Ковчег Утнапишти при замене плана судна с круглого на квадратный сохраняет его первоначальную площадь, указанную еще Атрахасису богом Энки, что показывает чрезвычайную живучесть этого указания в клинописной традиции. Переход от круга к квадрату, на первый взгляд весьма неуклюжее изобретение, на самом деле не столь уж радикален: когда о круге решили забыть, старовавилонские термины для длины и ширины естественным образом оказались перенесенными на квадрат, но при этом их величина была изменена таким образом, что в результате получилась та же площадь в 14 400 кв. локтей.

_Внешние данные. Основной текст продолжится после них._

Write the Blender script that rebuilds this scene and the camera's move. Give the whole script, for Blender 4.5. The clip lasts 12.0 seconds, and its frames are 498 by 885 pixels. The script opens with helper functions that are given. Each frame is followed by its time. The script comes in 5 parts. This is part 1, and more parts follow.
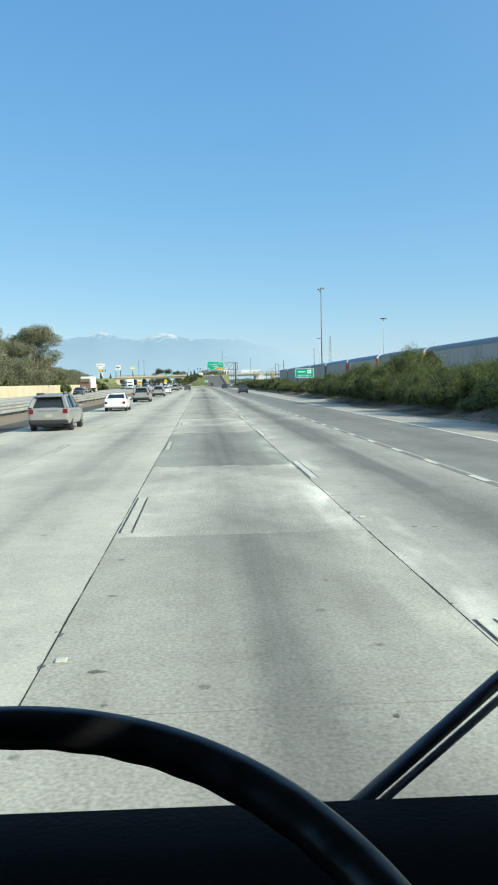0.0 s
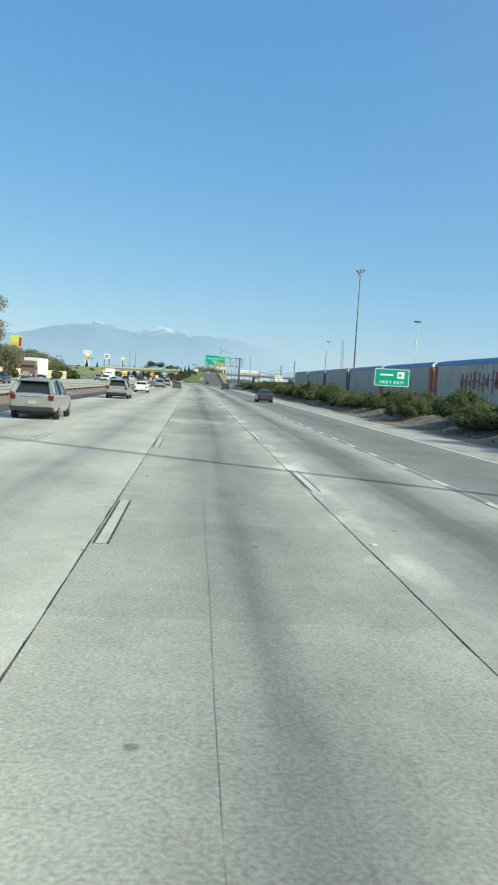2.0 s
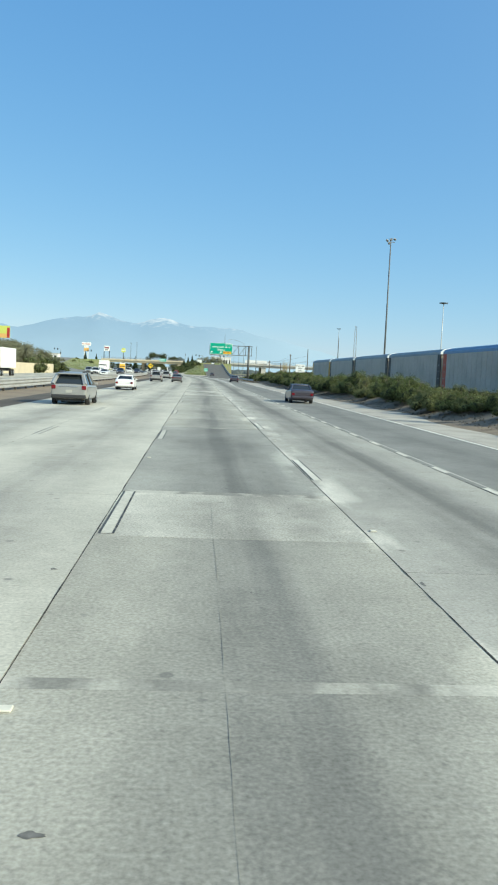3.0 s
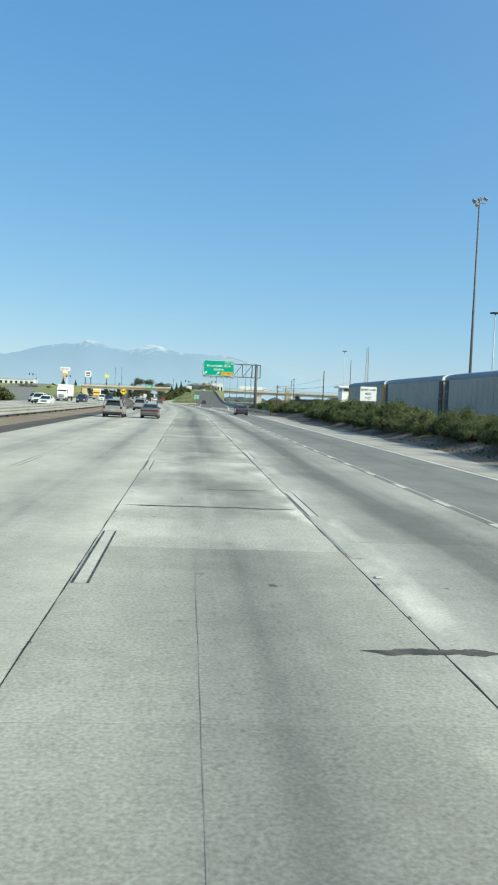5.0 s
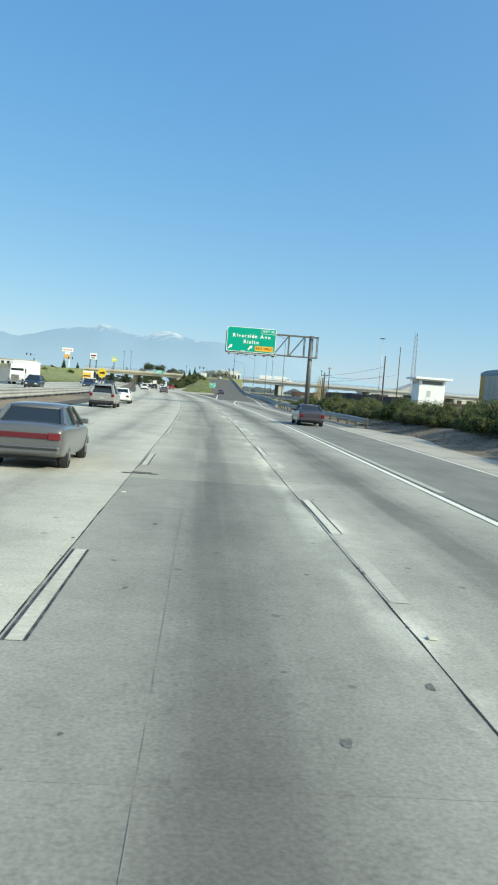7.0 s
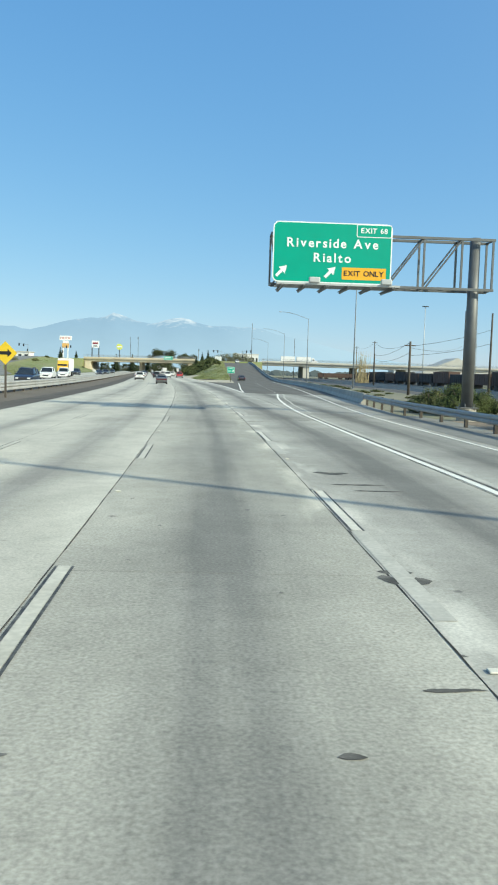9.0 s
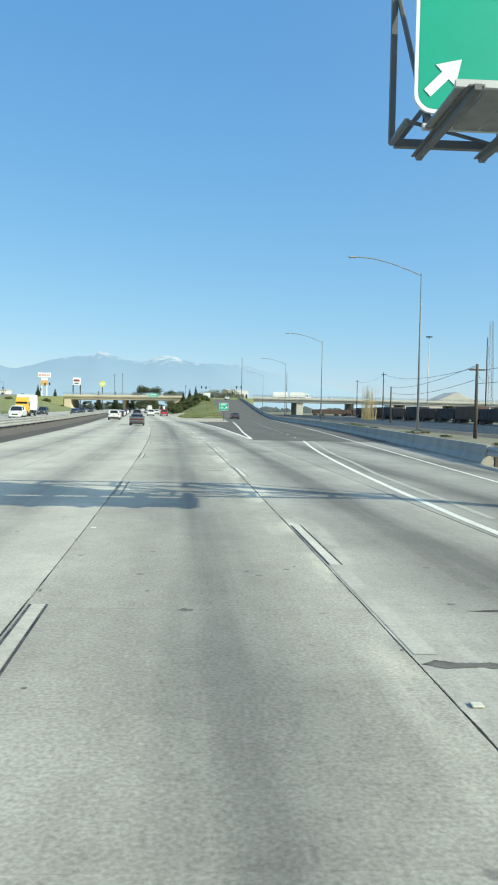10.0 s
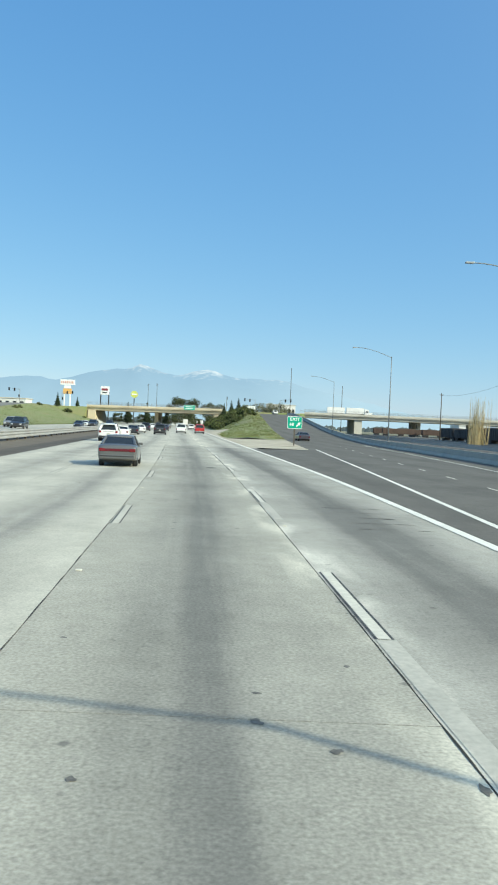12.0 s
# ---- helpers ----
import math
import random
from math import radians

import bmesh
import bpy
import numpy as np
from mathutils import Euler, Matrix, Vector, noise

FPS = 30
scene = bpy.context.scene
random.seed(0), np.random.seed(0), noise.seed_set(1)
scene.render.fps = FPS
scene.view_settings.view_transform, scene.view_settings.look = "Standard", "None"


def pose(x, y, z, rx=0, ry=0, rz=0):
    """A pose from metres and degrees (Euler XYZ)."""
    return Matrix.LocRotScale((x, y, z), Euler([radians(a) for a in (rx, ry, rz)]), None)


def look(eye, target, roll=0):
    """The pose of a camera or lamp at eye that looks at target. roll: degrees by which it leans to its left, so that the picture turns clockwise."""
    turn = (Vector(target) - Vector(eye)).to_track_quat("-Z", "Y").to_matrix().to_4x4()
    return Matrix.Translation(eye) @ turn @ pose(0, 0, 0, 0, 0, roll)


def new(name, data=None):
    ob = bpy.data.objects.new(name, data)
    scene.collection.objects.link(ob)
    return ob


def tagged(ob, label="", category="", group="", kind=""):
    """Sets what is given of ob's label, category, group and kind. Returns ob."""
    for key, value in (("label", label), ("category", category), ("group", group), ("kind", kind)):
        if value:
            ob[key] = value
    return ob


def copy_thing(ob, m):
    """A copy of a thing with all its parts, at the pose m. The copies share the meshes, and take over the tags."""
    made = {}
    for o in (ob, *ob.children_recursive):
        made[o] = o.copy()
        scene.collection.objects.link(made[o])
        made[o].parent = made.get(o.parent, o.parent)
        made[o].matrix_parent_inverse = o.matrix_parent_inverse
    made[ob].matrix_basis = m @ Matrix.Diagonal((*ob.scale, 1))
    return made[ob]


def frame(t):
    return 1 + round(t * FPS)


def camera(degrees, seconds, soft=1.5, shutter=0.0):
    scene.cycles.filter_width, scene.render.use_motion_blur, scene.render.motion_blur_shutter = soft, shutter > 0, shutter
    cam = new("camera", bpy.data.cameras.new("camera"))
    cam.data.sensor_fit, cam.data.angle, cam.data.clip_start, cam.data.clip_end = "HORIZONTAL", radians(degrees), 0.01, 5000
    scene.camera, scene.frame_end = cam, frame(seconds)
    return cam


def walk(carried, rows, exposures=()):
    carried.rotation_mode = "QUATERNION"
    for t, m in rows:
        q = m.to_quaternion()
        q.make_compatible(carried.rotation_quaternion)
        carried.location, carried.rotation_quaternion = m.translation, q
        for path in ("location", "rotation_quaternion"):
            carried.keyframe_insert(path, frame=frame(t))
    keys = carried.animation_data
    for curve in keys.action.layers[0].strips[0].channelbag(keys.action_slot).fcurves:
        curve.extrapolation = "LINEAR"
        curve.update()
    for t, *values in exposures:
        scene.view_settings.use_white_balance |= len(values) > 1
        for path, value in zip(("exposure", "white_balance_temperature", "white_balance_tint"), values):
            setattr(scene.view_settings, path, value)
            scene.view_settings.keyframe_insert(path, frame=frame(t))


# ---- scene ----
cam = camera(34.4, 12.0, soft=2.0)

PATH = [
    (0, (-0.663, -15.467, 2.193), (-0.547, -13.476, 2.041), -1.3),
    (0.5, (-0.734, -1.188, 2.124), (-0.612, 0.801, 1.953), -1.2),
    (1, (-0.805, 13.831, 2.144), (-0.674, 15.818, 1.951), 1.0),
    (1.5, (-0.772, 29.502, 2.161), (-0.639, 31.49, 1.988), 1.9),
    (2, (-0.757, 44.739, 2.134), (-0.614, 46.728, 1.986), 3.4),
    (2.5, (-0.715, 59.401, 2.149), (-0.573, 61.39, 1.987), 3.1),
    (3, (-0.711, 73.733, 2.154), (-0.579, 75.721, 1.982), 2.5),
    (5, (-0.665, 133.371, 2.179), (-0.51, 135.362, 2.075), 2.4),
    (5.5, (-0.609, 148.725, 2.151), (-0.441, 150.716, 2.059), 3.0),
    (6, (-0.532, 164.503, 2.177), (-0.357, 166.494, 2.087), 4.0),
    (6.5, (-0.48, 179.698, 2.158), (-0.321, 181.688, 2.036), 4.2),
    (7, (-0.446, 194.662, 2.166), (-0.321, 196.654, 2.036), 4.3),
    (9, (-0.496, 254.653, 2.155), (-0.413, 256.644, 1.983), 1.7),
    (9.5, (-0.737, 269.6, 2.144), (-0.656, 271.594, 2.002), 2.7),
    (10, (-1.047, 283.953, 2.12), (-0.936, 285.948, 2.04), 1.1),
    (10.5, (-1.502, 298.934, 2.132), (-1.407, 300.93, 2.06), 1.1),
    (11, (-2.093, 314.681, 2.202), (-2.057, 316.678, 2.102), 3.2),
    (11.5, (-2.776, 329.799, 2.172), (-2.768, 331.797, 2.089), 3.4),
    (12, (-3.465, 345.089, 2.19), (-3.449, 347.089, 2.147), 2.4),
]
walk(cam, [(t, look(eye, target, roll)) for t, eye, target, roll in PATH], [(t, e, 6360, -4) for t, e in ((0, 0.17), (0.5, 0.11), (1.5, 0.09), (2, 0.05), (2.5, 0.14), (3, 0.14), (5, 0.07), (5.5, 0.15), (6, 0.16), (6.5, 0.07), (7, 0.11), (9, 0.13), (9.5, 0.14), (10, 0.17), (10.5, 0.2), (11, 0.17), (12, 0.14))])

# ---- world and sun ----
SUN_EL, SUN_AZ = radians(30), math.atan2(0.838, -0.546)
world = bpy.data.worlds.new("world")
scene.world = world
world.use_nodes = True
wn, wl = world.node_tree.nodes, world.node_tree.links
sky = wn.new("ShaderNodeTexSky")
sky.sky_type, sky.sun_disc = "NISHITA", False
sky.sun_elevation, sky.sun_rotation = SUN_EL, SUN_AZ
sky.altitude, sky.air_density, sky.dust_density, sky.ozone_density = 300, 1.0, 0.15, 4.0
soft_sky, blue_sky = wn.new("ShaderNodeGamma"), wn.new("ShaderNodeMix")
soft_sky.inputs["Gamma"].default_value = 0.57
blue_sky.data_type, blue_sky.blend_type = "RGBA", "MULTIPLY"
blue_sky.inputs["Factor"].default_value = 1.0
blue_sky.inputs["B"].default_value = (0.84, 0.97, 1.14, 1)
wl.new(sky.outputs[0], soft_sky.inputs["Color"])
wl.new(soft_sky.outputs["Color"], blue_sky.inputs["A"])
# the zenith is deeper and the hazy parts whiter than in the clean model
split_sky, join_sky = wn.new("ShaderNodeSeparateColor"), wn.new("ShaderNodeCombineColor")
wl.new(blue_sky.outputs["Result"], split_sky.inputs[0])
for i, (power, gain) in enumerate(((1.4, 0.75), (1.0, 0.995), (0.6, 1.69))):
    p_node, g_node = wn.new("ShaderNodeMath"), wn.new("ShaderNodeMath")
    p_node.operation, g_node.operation = "POWER", "MULTIPLY"
    p_node.inputs[1].default_value, g_node.inputs[1].default_value = power, gain
    wl.new(split_sky.outputs[i], p_node.inputs[0]), wl.new(p_node.outputs[0], g_node.inputs[0]), wl.new(g_node.outputs[0], join_sky.inputs[i])
# wide white haze round the sun, added behind the view to whiten shade
sun_dir = Vector((math.sin(SUN_AZ) * math.cos(SUN_EL), math.cos(SUN_AZ) * math.cos(SUN_EL), math.sin(SUN_EL)))
ray_dir, near_sun, haze_fall, haze = wn.new("ShaderNodeTexCoord"), wn.new("ShaderNodeVectorMath"), wn.new("ShaderNodeMath"), wn.new("ShaderNodeMix")
near_sun.operation, haze_fall.operation = "DOT_PRODUCT", "POWER"
near_sun.inputs[1].default_value = sun_dir
clip_sun = wn.new("ShaderNodeMapRange")
clip_sun.inputs["From Min"].default_value = -1.0
haze_fall.inputs[1].default_value = 4.9
haze.data_type, haze.blend_type = "RGBA", "ADD"
haze.inputs["Factor"].default_value = 1.0
tone = wn.new("ShaderNodeVectorMath")
tone.operation = "SCALE"
tone.inputs[0].default_value = (4.2, 4.1, 3.1)
wl.new(ray_dir.outputs["Generated"], near_sun.inputs[0]), wl.new(near_sun.outputs["Value"], clip_sun.inputs[0]), wl.new(clip_sun.outputs[0], haze_fall.inputs[0])
wl.new(haze_fall.outputs[0], tone.inputs["Scale"]), wl.new(tone.outputs[0], haze.inputs["B"]), wl.new(join_sky.outputs[0], haze.inputs["A"])
wl.new(haze.outputs["Result"], wn["Background"].inputs[0])
wn["Background"].inputs[1].default_value = 0.232
sun_data = bpy.data.lights.new("sun", "SUN")
sun_data.energy, sun_data.angle, sun_data.color = 5.0, radians(0.36), (1.0, 0.872, 0.695)
sun_ob = new("sun", sun_data)
sun_ob.matrix_world = look(sun_dir * 100, (0, 0, 0))


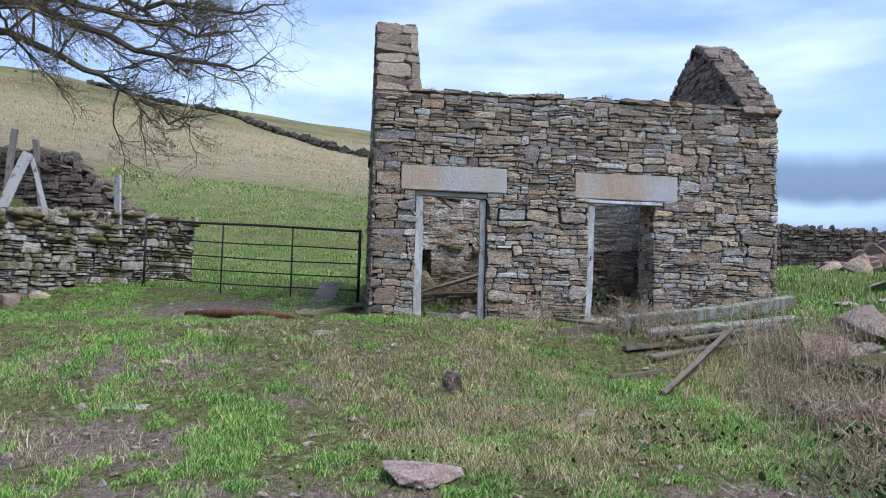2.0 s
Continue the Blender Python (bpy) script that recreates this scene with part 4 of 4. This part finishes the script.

Еще более интересен – и, конечно же, не случаен – второй переход, от Ковчега клинописных источников к Ноеву ковчегу, с почти точным сохранением площади днища: новая площадь в 15 000 кв. локтей с точностью до 4 % повторяет площадь днища ковчега Утнапишти. Этот факт – еще одно несомненное подтверждение того, что библейский текст истории о Ковчеге является переработкой похожей вавилонской идеи, с сохранением площади днища, но с заменой непрактичной формы на практичную, проверенную постоянным использованием речных грузовых судов на реках древнего Междуречья.
В свете этих наблюдений, на первый взгляд столь странный и ни с чем не сообразный переход от круглой формы к квадратной, а от нее к прямоугольной становится понятным и объяснимым; для меня он лишь свидетельство последовательного продвижения сюжета о Потопе из клинописной традиции в еврейскую Библию – основной темы настоящей книги.
Редко бывает так, что одна-единственная клинописная табличка дает материала на целую книгу. Табличка Ковчега в этом отношении уникальна, поскольку знакомство с ней рождает тысячи идей и вопросов, требующих ответа. Завершая настоящую книгу, посвященную вечной истории о Потопе, я надеюсь, что смог пустить одну или две из этих идей в дальнейшее свободное плавание.